What the task requires: Type out the material below exactly.

Given data:
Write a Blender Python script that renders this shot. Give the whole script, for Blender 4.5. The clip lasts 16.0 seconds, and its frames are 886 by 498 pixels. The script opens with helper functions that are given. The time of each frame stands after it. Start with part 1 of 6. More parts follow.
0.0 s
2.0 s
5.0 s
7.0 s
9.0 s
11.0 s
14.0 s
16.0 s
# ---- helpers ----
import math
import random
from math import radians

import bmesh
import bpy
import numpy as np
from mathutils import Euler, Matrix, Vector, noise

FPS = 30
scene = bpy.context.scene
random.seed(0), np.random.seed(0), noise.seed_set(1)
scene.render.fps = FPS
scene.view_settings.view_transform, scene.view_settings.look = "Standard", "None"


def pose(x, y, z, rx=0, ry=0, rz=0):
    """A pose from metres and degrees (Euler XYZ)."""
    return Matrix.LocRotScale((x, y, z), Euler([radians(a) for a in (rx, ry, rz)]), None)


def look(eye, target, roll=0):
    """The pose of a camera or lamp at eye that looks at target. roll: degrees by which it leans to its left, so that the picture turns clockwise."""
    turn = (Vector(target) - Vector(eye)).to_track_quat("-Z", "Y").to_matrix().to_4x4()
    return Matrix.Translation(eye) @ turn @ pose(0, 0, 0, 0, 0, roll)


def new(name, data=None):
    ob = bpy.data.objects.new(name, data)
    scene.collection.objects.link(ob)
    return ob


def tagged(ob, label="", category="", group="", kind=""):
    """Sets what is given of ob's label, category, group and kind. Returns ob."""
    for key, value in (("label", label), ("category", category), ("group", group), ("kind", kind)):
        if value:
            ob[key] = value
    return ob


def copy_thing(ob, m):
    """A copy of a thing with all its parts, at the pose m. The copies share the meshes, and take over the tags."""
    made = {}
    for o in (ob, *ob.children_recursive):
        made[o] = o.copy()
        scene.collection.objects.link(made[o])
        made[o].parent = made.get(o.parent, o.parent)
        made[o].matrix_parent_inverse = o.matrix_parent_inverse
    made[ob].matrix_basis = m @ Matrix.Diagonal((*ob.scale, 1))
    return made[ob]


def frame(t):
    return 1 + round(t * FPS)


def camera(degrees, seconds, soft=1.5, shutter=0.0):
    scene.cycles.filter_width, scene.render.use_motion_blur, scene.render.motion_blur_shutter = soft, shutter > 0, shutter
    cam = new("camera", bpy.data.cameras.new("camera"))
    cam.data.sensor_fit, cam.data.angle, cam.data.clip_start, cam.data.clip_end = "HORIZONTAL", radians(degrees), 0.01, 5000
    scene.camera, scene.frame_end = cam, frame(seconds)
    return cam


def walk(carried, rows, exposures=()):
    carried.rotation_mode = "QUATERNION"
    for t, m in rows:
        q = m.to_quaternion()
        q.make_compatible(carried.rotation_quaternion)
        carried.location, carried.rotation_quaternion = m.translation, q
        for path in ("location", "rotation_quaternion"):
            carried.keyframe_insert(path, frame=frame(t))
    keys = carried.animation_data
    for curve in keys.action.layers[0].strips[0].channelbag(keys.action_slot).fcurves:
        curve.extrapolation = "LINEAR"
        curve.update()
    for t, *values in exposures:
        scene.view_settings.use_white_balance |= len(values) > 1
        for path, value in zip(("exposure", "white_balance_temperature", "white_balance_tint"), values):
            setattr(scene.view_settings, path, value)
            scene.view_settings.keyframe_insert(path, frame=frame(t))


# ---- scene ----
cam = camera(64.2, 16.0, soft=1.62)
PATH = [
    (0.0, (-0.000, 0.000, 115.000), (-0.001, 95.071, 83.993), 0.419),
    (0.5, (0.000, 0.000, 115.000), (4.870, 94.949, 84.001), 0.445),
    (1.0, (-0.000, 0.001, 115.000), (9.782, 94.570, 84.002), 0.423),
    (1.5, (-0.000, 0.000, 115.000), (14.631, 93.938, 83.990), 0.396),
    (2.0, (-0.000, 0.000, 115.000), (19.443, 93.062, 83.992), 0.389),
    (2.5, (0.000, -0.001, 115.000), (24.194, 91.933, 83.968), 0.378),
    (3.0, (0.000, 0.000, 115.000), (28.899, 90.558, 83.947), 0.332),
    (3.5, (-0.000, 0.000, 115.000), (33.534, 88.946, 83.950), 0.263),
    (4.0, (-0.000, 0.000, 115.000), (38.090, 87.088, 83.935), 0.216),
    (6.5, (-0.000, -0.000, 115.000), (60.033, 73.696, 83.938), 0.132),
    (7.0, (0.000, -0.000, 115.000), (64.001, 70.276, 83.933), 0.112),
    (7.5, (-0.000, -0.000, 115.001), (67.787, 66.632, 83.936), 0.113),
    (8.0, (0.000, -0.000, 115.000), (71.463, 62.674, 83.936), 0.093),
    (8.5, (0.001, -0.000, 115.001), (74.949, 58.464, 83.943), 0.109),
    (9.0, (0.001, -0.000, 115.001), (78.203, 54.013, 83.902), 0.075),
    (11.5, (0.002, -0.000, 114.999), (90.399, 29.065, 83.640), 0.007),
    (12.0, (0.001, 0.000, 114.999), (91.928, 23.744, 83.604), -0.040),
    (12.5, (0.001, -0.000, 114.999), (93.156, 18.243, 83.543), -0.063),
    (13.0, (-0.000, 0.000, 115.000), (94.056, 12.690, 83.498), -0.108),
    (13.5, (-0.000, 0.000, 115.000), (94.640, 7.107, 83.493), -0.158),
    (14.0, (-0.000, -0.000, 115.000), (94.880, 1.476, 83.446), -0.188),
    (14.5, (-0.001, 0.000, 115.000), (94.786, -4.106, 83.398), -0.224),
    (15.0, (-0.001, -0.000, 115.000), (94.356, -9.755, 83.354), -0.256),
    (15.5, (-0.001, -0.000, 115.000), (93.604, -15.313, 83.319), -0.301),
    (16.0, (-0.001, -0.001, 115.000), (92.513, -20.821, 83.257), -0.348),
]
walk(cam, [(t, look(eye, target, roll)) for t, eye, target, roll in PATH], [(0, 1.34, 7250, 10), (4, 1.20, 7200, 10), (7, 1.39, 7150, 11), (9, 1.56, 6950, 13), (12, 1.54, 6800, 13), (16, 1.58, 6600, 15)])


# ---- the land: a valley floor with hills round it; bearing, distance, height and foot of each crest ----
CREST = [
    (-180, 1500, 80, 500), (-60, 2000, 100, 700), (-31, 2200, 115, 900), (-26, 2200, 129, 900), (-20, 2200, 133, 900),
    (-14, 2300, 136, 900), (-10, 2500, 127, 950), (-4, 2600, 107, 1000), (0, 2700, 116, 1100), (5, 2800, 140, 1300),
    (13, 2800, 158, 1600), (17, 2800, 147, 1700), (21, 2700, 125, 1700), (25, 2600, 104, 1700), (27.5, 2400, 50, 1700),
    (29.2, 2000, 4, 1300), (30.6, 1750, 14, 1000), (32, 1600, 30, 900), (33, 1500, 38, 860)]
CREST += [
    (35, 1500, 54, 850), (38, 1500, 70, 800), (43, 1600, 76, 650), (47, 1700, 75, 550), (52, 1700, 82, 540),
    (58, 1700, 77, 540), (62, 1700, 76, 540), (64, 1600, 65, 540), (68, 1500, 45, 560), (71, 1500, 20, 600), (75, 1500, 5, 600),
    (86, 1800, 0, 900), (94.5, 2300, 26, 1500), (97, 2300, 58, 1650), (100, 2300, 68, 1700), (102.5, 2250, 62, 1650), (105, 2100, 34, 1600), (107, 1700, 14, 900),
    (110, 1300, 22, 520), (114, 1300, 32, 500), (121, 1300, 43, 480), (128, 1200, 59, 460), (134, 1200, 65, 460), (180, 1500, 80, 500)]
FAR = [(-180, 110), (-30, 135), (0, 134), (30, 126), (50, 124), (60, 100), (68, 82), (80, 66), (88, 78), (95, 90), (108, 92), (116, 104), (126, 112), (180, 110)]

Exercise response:
Write a Blender Python script that renders this shot. Give the whole script, for Blender 4.5. The clip lasts 16.0 seconds, and its frames are 886 by 498 pixels. The script opens with helper functions that are given. The time of each frame stands after it. Start with part 1 of 6. More parts follow.
0.0 s
2.0 s
5.0 s
7.0 s
9.0 s
11.0 s
14.0 s
16.0 s
# ---- helpers ----
import math
import random
from math import radians

import bmesh
import bpy
import numpy as np
from mathutils import Euler, Matrix, Vector, noise

FPS = 30
scene = bpy.context.scene
random.seed(0), np.random.seed(0), noise.seed_set(1)
scene.render.fps = FPS
scene.view_settings.view_transform, scene.view_settings.look = "Standard", "None"


def pose(x, y, z, rx=0, ry=0, rz=0):
    """A pose from metres and degrees (Euler XYZ)."""
    return Matrix.LocRotScale((x, y, z), Euler([radians(a) for a in (rx, ry, rz)]), None)


def look(eye, target, roll=0):
    """The pose of a camera or lamp at eye that looks at target. roll: degrees by which it leans to its left, so that the picture turns clockwise."""
    turn = (Vector(target) - Vector(eye)).to_track_quat("-Z", "Y").to_matrix().to_4x4()
    return Matrix.Translation(eye) @ turn @ pose(0, 0, 0, 0, 0, roll)


def new(name, data=None):
    ob = bpy.data.objects.new(name, data)
    scene.collection.objects.link(ob)
    return ob


def tagged(ob, label="", category="", group="", kind=""):
    """Sets what is given of ob's label, category, group and kind. Returns ob."""
    for key, value in (("label", label), ("category", category), ("group", group), ("kind", kind)):
        if value:
            ob[key] = value
    return ob


def copy_thing(ob, m):
    """A copy of a thing with all its parts, at the pose m. The copies share the meshes, and take over the tags."""
    made = {}
    for o in (ob, *ob.children_recursive):
        made[o] = o.copy()
        scene.collection.objects.link(made[o])
        made[o].parent = made.get(o.parent, o.parent)
        made[o].matrix_parent_inverse = o.matrix_parent_inverse
    made[ob].matrix_basis = m @ Matrix.Diagonal((*ob.scale, 1))
    return made[ob]


def frame(t):
    return 1 + round(t * FPS)


def camera(degrees, seconds, soft=1.5, shutter=0.0):
    scene.cycles.filter_width, scene.render.use_motion_blur, scene.render.motion_blur_shutter = soft, shutter > 0, shutter
    cam = new("camera", bpy.data.cameras.new("camera"))
    cam.data.sensor_fit, cam.data.angle, cam.data.clip_start, cam.data.clip_end = "HORIZONTAL", radians(degrees), 0.01, 5000
    scene.camera, scene.frame_end = cam, frame(seconds)
    return cam


def walk(carried, rows, exposures=()):
    carried.rotation_mode = "QUATERNION"
    for t, m in rows:
        q = m.to_quaternion()
        q.make_compatible(carried.rotation_quaternion)
        carried.location, carried.rotation_quaternion = m.translation, q
        for path in ("location", "rotation_quaternion"):
            carried.keyframe_insert(path, frame=frame(t))
    keys = carried.animation_data
    for curve in keys.action.layers[0].strips[0].channelbag(keys.action_slot).fcurves:
        curve.extrapolation = "LINEAR"
        curve.update()
    for t, *values in exposures:
        scene.view_settings.use_white_balance |= len(values) > 1
        for path, value in zip(("exposure", "white_balance_temperature", "white_balance_tint"), values):
            setattr(scene.view_settings, path, value)
            scene.view_settings.keyframe_insert(path, frame=frame(t))


# ---- scene ----
cam = camera(64.2, 16.0, soft=1.62)
PATH = [
    (0.0, (-0.000, 0.000, 115.000), (-0.001, 95.071, 83.993), 0.419),
    (0.5, (0.000, 0.000, 115.000), (4.870, 94.949, 84.001), 0.445),
    (1.0, (-0.000, 0.001, 115.000), (9.782, 94.570, 84.002), 0.423),
    (1.5, (-0.000, 0.000, 115.000), (14.631, 93.938, 83.990), 0.396),
    (2.0, (-0.000, 0.000, 115.000), (19.443, 93.062, 83.992), 0.389),
    (2.5, (0.000, -0.001, 115.000), (24.194, 91.933, 83.968), 0.378),
    (3.0, (0.000, 0.000, 115.000), (28.899, 90.558, 83.947), 0.332),
    (3.5, (-0.000, 0.000, 115.000), (33.534, 88.946, 83.950), 0.263),
    (4.0, (-0.000, 0.000, 115.000), (38.090, 87.088, 83.935), 0.216),
    (6.5, (-0.000, -0.000, 115.000), (60.033, 73.696, 83.938), 0.132),
    (7.0, (0.000, -0.000, 115.000), (64.001, 70.276, 83.933), 0.112),
    (7.5, (-0.000, -0.000, 115.001), (67.787, 66.632, 83.936), 0.113),
    (8.0, (0.000, -0.000, 115.000), (71.463, 62.674, 83.936), 0.093),
    (8.5, (0.001, -0.000, 115.001), (74.949, 58.464, 83.943), 0.109),
    (9.0, (0.001, -0.000, 115.001), (78.203, 54.013, 83.902), 0.075),
    (11.5, (0.002, -0.000, 114.999), (90.399, 29.065, 83.640), 0.007),
    (12.0, (0.001, 0.000, 114.999), (91.928, 23.744, 83.604), -0.040),
    (12.5, (0.001, -0.000, 114.999), (93.156, 18.243, 83.543), -0.063),
    (13.0, (-0.000, 0.000, 115.000), (94.056, 12.690, 83.498), -0.108),
    (13.5, (-0.000, 0.000, 115.000), (94.640, 7.107, 83.493), -0.158),
    (14.0, (-0.000, -0.000, 115.000), (94.880, 1.476, 83.446), -0.188),
    (14.5, (-0.001, 0.000, 115.000), (94.786, -4.106, 83.398), -0.224),
    (15.0, (-0.001, -0.000, 115.000), (94.356, -9.755, 83.354), -0.256),
    (15.5, (-0.001, -0.000, 115.000), (93.604, -15.313, 83.319), -0.301),
    (16.0, (-0.001, -0.001, 115.000), (92.513, -20.821, 83.257), -0.348),
]
walk(cam, [(t, look(eye, target, roll)) for t, eye, target, roll in PATH], [(0, 1.34, 7250, 10), (4, 1.20, 7200, 10), (7, 1.39, 7150, 11), (9, 1.56, 6950, 13), (12, 1.54, 6800, 13), (16, 1.58, 6600, 15)])


# ---- the land: a valley floor with hills round it; bearing, distance, height and foot of each crest ----
CREST = [
    (-180, 1500, 80, 500), (-60, 2000, 100, 700), (-31, 2200, 115, 900), (-26, 2200, 129, 900), (-20, 2200, 133, 900),
    (-14, 2300, 136, 900), (-10, 2500, 127, 950), (-4, 2600, 107, 1000), (0, 2700, 116, 1100), (5, 2800, 140, 1300),
    (13, 2800, 158, 1600), (17, 2800, 147, 1700), (21, 2700, 125, 1700), (25, 2600, 104, 1700), (27.5, 2400, 50, 1700),
    (29.2, 2000, 4, 1300), (30.6, 1750, 14, 1000), (32, 1600, 30, 900), (33, 1500, 38, 860)]
CREST += [
    (35, 1500, 54, 850), (38, 1500, 70, 800), (43, 1600, 76, 650), (47, 1700, 75, 550), (52, 1700, 82, 540),
    (58, 1700, 77, 540), (62, 1700, 76, 540), (64, 1600, 65, 540), (68, 1500, 45, 560), (71, 1500, 20, 600), (75, 1500, 5, 600),
    (86, 1800, 0, 900), (94.5, 2300, 26, 1500), (97, 2300, 58, 1650), (100, 2300, 68, 1700), (102.5, 2250, 62, 1650), (105, 2100, 34, 1600), (107, 1700, 14, 900),
    (110, 1300, 22, 520), (114, 1300, 32, 500), (121, 1300, 43, 480), (128, 1200, 59, 460), (134, 1200, 65, 460), (180, 1500, 80, 500)]
FAR = [(-180, 110), (-30, 135), (0, 134), (30, 126), (50, 124), (60, 100), (68, 82), (80, 66), (88, 78), (95, 90), (108, 92), (116, 104), (126, 112), (180, 110)]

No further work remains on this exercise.